Mort en 2020, le documentariste britannique Luke Holland avait consacré les ultimes années de sa vie à interviewer les derniers survivants allemands du Troisième Reich. Logiquement, il s’agit de vieillards octogénaires ou nonagénaires qui reviennent sur des faits vieux de plus de soixante ans vécus durant leur enfance voire leur adolescence.
Les moins âgés racontent leur embrigadement dans les Jeunesses hitlériennes ; les plus vieux, en âge d’être incorporés, évoquent les combats qu’ils ont vécus.
Trois questions se posent à eux.
La première est celle de leur adhésion à la folie criminelle hitlérienne. Elle ne fait hélas guère de doute, fruit du conformisme, de la passivité et de la crainte des représailles qu’un acte de résistance aurait déclenché.
La deuxième est celle de leur degré de connaissance des crimes perpétrés, notamment du génocide juif. Cette question-là appelle une réponse moins tranchée. Comme l’ont montré les travaux des historiens du nazisme, la population allemande aurait pu savoir mais a préféré refuser de savoir. Des rumeurs circulaient sur l’existence de camps de concentration et sur ce qui s’y faisait, colportées par les voisins ou par les militaires qui y étaient affectés. Pour certains, elles étaient tellement monstrueuses qu’elles étaient incroyables. Pour d’autres, il n’y avait rien de bon à y prêter l’oreille ou, pire, à les relayer.
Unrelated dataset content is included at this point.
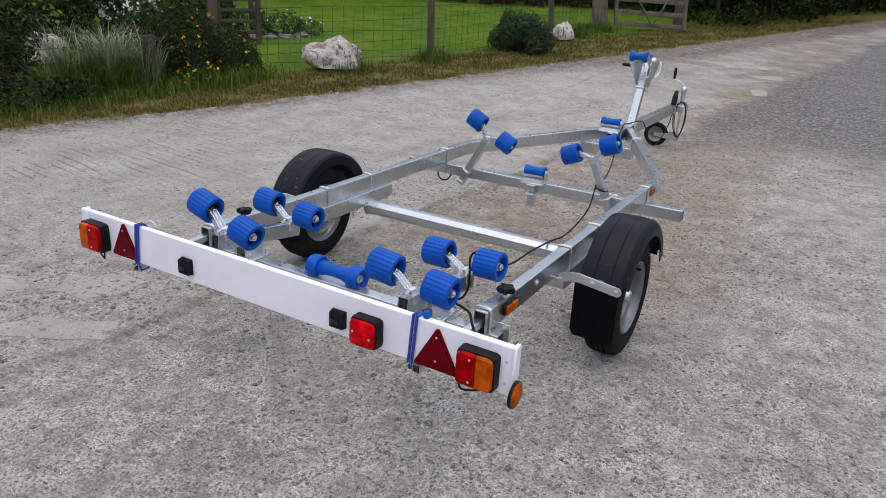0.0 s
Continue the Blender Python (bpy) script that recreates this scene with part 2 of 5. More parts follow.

La troisième, la plus délicate, est celle de la culpabilité. Bien sûr, chacun se réfugie derrière l’obligation de respecter les ordres reçus (le fameux Führerprinzip) et le danger couru à y déroger. Mais, les témoignages recueillis par Luke Holland révèlent une subtile palette de réactions, entre ceux qui se considèrent exempts de toute culpabilité et d’autres, plus sensibles, qui reconnaissent que, quand bien même ils n’auraient de leurs mains commis aucun crime, leur simple passivité en a permis la commission par d’autres.